■ **Stored data**
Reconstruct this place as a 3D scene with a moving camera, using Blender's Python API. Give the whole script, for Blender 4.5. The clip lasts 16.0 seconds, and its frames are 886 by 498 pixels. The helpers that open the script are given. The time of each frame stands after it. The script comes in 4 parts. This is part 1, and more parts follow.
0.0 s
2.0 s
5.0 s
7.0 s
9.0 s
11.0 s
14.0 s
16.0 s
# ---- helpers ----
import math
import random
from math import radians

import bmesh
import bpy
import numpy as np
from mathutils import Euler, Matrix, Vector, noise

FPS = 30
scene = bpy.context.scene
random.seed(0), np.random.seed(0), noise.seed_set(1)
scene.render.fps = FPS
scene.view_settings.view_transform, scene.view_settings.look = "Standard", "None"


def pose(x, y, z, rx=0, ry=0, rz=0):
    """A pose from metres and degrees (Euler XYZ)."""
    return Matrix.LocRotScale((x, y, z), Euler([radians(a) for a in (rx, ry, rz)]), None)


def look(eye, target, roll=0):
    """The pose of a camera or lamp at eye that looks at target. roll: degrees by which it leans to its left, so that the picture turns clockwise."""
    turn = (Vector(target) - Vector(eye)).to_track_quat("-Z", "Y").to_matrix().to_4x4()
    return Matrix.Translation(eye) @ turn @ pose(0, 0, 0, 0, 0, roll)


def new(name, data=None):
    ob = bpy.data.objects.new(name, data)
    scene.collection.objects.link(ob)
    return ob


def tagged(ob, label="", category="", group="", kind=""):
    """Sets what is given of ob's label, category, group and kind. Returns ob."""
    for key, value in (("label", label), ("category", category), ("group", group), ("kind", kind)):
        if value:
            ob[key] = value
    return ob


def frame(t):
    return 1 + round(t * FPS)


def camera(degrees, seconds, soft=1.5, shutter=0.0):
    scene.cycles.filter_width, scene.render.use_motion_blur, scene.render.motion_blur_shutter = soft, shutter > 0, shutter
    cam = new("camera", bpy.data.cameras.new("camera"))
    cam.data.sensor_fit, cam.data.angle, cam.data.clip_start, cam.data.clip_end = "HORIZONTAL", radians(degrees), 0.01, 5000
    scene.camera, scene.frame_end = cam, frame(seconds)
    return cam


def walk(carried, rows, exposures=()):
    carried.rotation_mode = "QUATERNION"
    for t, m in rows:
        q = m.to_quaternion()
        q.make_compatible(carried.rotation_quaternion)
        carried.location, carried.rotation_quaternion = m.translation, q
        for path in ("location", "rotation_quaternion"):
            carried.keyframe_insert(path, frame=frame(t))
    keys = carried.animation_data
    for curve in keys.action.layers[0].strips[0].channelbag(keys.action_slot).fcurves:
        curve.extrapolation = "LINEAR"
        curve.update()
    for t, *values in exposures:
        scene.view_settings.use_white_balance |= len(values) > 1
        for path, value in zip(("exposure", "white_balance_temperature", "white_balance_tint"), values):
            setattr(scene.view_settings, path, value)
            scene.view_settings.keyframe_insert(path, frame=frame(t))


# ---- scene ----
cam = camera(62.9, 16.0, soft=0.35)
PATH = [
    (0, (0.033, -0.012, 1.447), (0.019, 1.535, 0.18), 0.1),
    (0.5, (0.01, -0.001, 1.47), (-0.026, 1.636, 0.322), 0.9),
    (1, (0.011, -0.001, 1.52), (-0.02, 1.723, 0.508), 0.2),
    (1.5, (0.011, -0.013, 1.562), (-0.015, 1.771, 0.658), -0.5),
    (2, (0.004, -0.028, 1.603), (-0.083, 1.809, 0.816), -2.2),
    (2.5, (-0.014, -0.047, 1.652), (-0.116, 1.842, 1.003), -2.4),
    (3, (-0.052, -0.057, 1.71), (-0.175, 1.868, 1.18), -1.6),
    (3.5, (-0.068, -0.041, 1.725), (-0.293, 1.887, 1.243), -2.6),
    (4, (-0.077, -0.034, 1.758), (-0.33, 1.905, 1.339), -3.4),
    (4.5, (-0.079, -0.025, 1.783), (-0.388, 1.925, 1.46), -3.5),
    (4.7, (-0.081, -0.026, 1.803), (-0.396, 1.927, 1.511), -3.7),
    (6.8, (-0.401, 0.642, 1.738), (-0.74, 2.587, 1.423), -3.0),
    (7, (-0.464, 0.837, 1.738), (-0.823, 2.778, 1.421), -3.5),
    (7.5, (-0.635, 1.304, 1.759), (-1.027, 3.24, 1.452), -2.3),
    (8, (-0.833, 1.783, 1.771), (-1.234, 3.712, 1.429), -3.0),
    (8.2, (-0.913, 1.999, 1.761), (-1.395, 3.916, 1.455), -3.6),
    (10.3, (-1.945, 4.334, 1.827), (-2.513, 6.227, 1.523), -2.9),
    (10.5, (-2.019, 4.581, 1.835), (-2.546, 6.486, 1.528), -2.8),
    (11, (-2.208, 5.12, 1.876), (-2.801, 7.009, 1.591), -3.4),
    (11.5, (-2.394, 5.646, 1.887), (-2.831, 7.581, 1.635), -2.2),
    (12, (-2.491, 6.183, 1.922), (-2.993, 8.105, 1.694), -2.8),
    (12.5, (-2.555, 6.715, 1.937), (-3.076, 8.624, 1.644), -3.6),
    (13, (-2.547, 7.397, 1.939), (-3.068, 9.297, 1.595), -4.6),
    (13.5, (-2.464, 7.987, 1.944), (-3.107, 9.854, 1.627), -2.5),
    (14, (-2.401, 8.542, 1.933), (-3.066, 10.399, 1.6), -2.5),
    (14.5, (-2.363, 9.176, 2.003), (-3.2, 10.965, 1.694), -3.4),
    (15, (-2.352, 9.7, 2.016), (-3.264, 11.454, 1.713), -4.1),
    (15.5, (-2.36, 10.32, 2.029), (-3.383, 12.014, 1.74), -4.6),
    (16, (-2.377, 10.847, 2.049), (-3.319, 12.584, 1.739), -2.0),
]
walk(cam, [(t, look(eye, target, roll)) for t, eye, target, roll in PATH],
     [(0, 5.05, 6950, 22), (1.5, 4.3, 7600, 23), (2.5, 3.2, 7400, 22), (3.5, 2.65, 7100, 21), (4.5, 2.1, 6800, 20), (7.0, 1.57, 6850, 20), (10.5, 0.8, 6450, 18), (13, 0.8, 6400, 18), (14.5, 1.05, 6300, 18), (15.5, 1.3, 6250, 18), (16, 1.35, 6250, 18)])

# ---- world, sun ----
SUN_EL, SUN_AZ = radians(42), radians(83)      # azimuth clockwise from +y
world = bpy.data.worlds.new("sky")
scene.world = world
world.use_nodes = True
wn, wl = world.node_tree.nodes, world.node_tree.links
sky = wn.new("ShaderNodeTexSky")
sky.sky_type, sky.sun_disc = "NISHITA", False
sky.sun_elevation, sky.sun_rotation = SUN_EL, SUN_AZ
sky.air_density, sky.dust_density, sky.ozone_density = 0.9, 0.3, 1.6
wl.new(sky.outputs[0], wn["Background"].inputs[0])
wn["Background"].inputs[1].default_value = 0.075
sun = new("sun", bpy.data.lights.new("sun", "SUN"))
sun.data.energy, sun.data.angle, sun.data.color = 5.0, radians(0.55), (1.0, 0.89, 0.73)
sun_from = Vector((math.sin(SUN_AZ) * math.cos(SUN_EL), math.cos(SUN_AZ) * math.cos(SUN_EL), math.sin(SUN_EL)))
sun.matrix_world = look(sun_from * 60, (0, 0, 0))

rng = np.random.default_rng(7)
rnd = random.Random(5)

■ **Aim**
Print exactly the lines above from the one with "for path, value" to the one with "scene.view_settings.keyframe_insert(path, frame=frame(t))", including both.

■ **Written response**
        for path, value in zip(("exposure", "white_balance_temperature", "white_balance_tint"), values):
            setattr(scene.view_settings, path, value)
            scene.view_settings.keyframe_insert(path, frame=frame(t))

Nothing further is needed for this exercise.